*Required work*:
Reproduce the listing exactly and skip over any pictures.

*Material*:
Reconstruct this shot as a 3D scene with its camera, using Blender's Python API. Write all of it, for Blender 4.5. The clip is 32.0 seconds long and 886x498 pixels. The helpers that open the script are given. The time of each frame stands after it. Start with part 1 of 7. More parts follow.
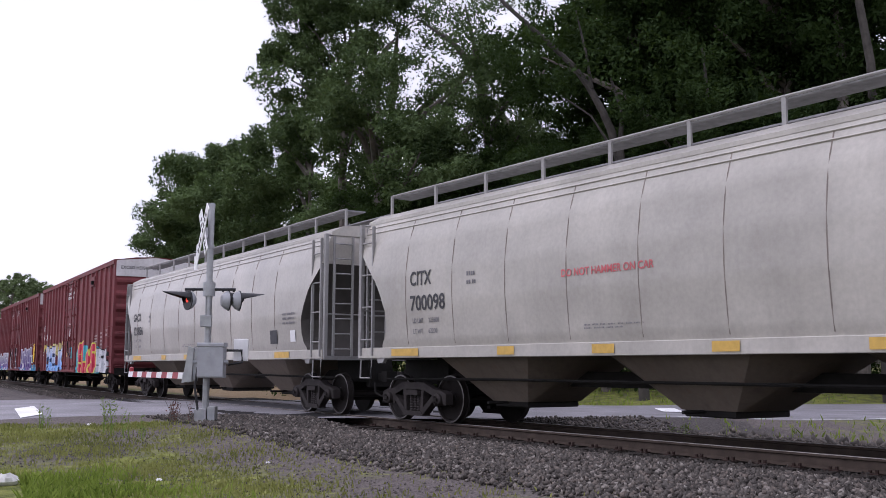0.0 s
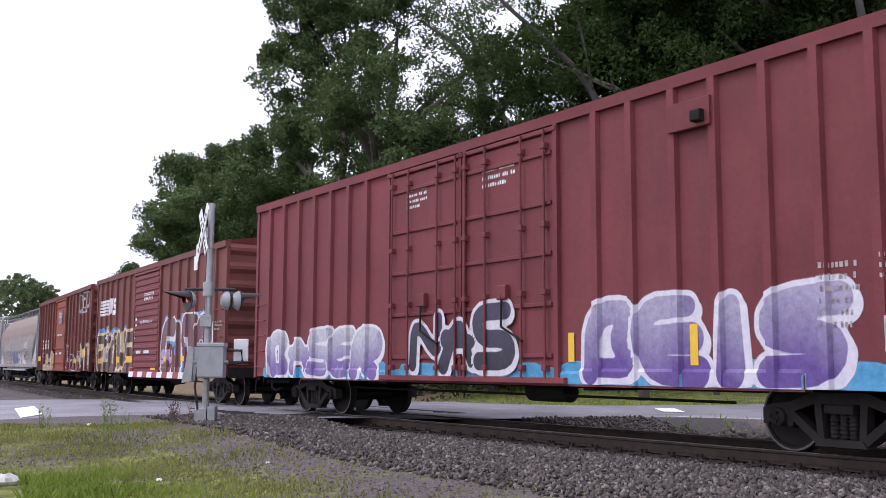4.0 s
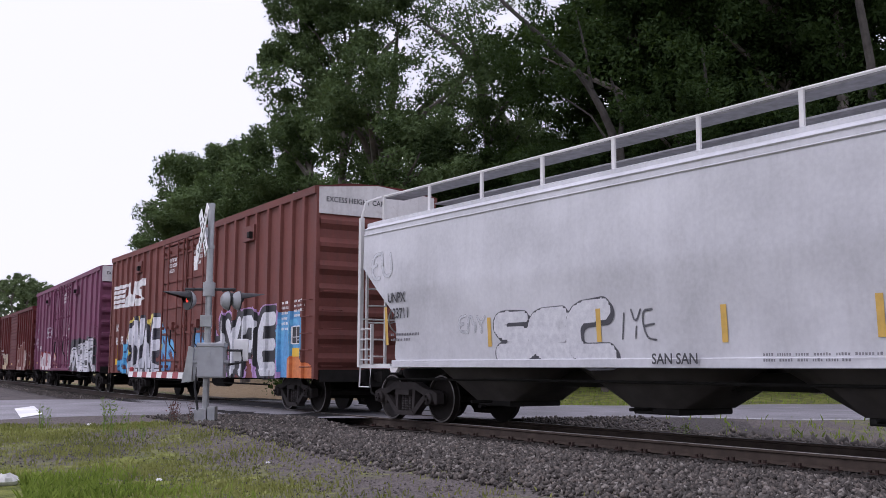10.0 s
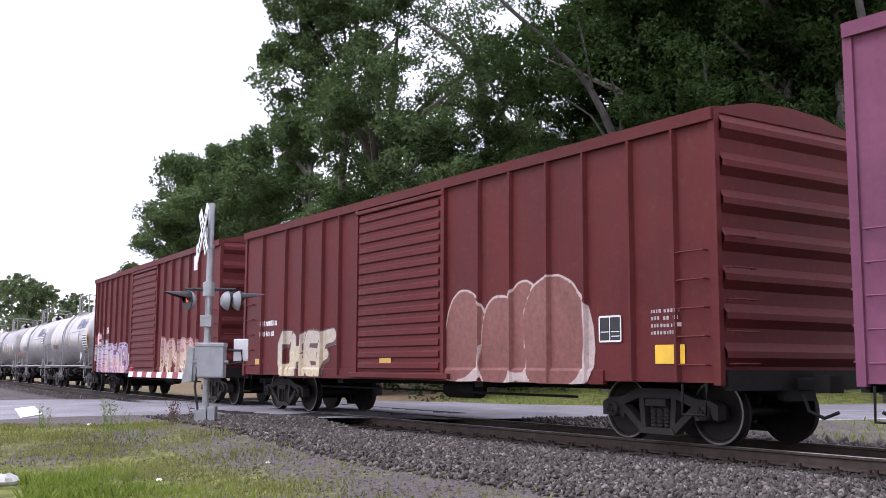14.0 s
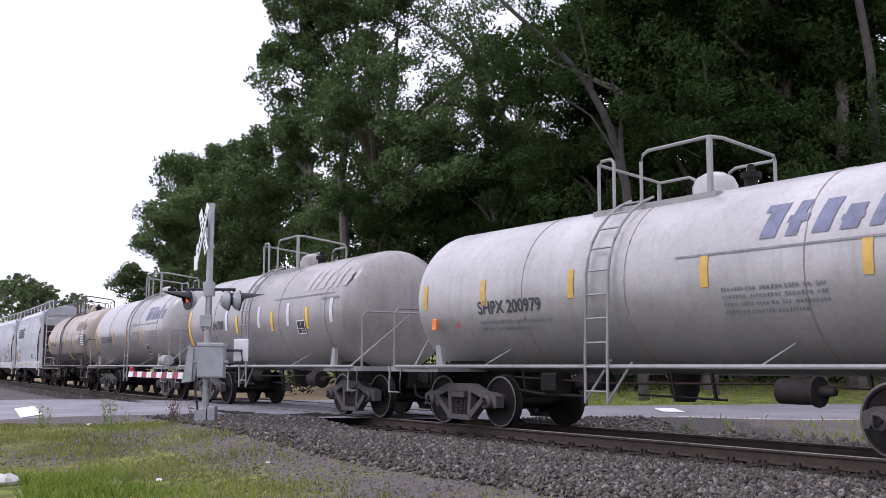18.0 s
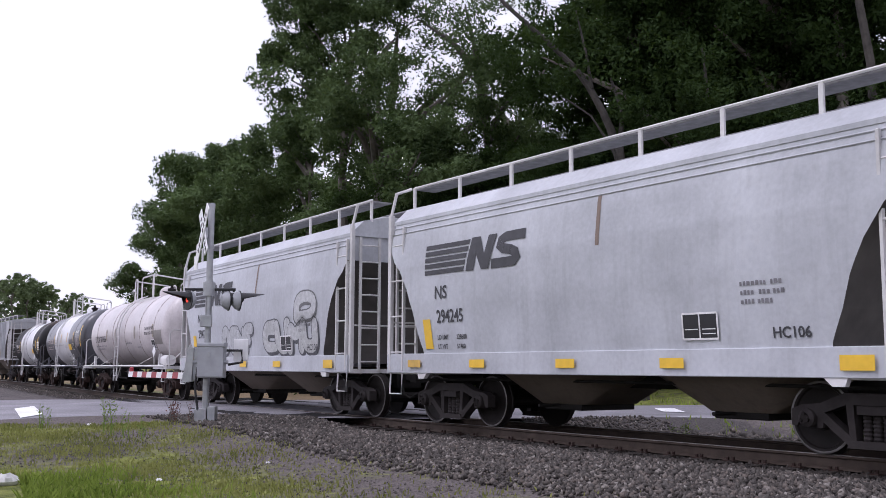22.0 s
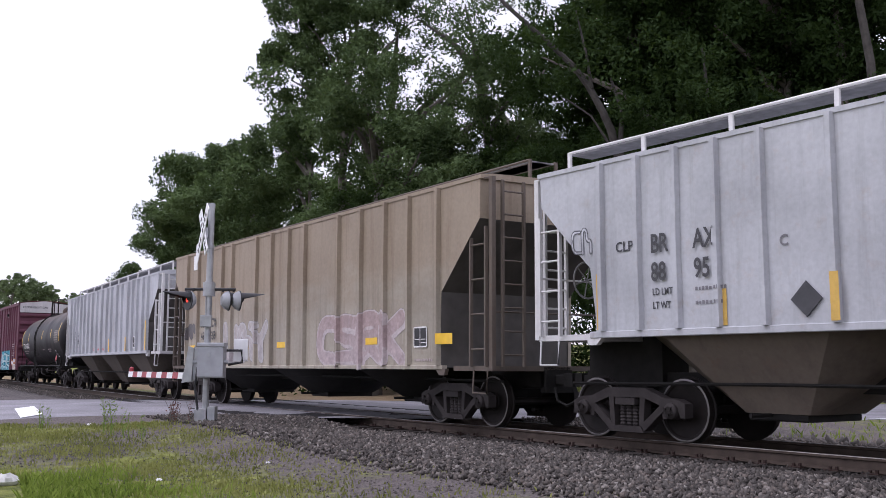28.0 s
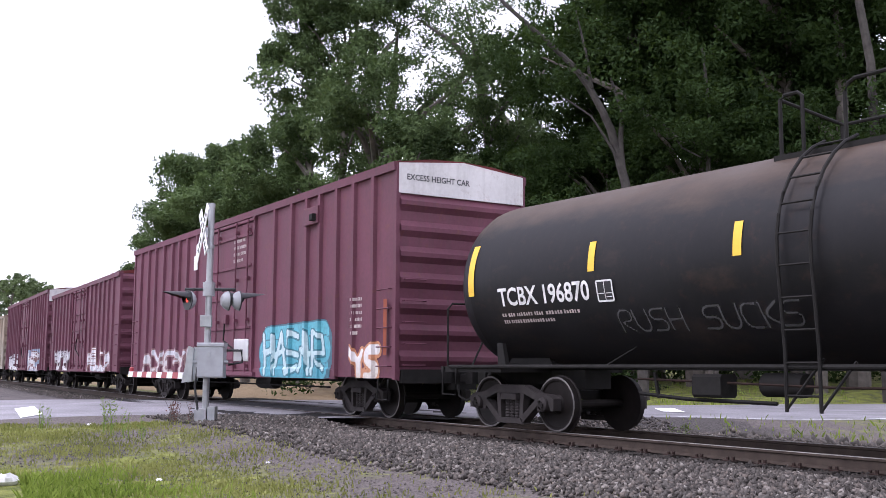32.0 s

*Full answer*:
Reconstruct this shot as a 3D scene with its camera, using Blender's Python API. Write all of it, for Blender 4.5. The clip is 32.0 seconds long and 886x498 pixels. The helpers that open the script are given. The time of each frame stands after it. Start with part 1 of 7. More parts follow.
0.0 s
4.0 s
10.0 s
14.0 s
18.0 s
22.0 s
28.0 s
32.0 s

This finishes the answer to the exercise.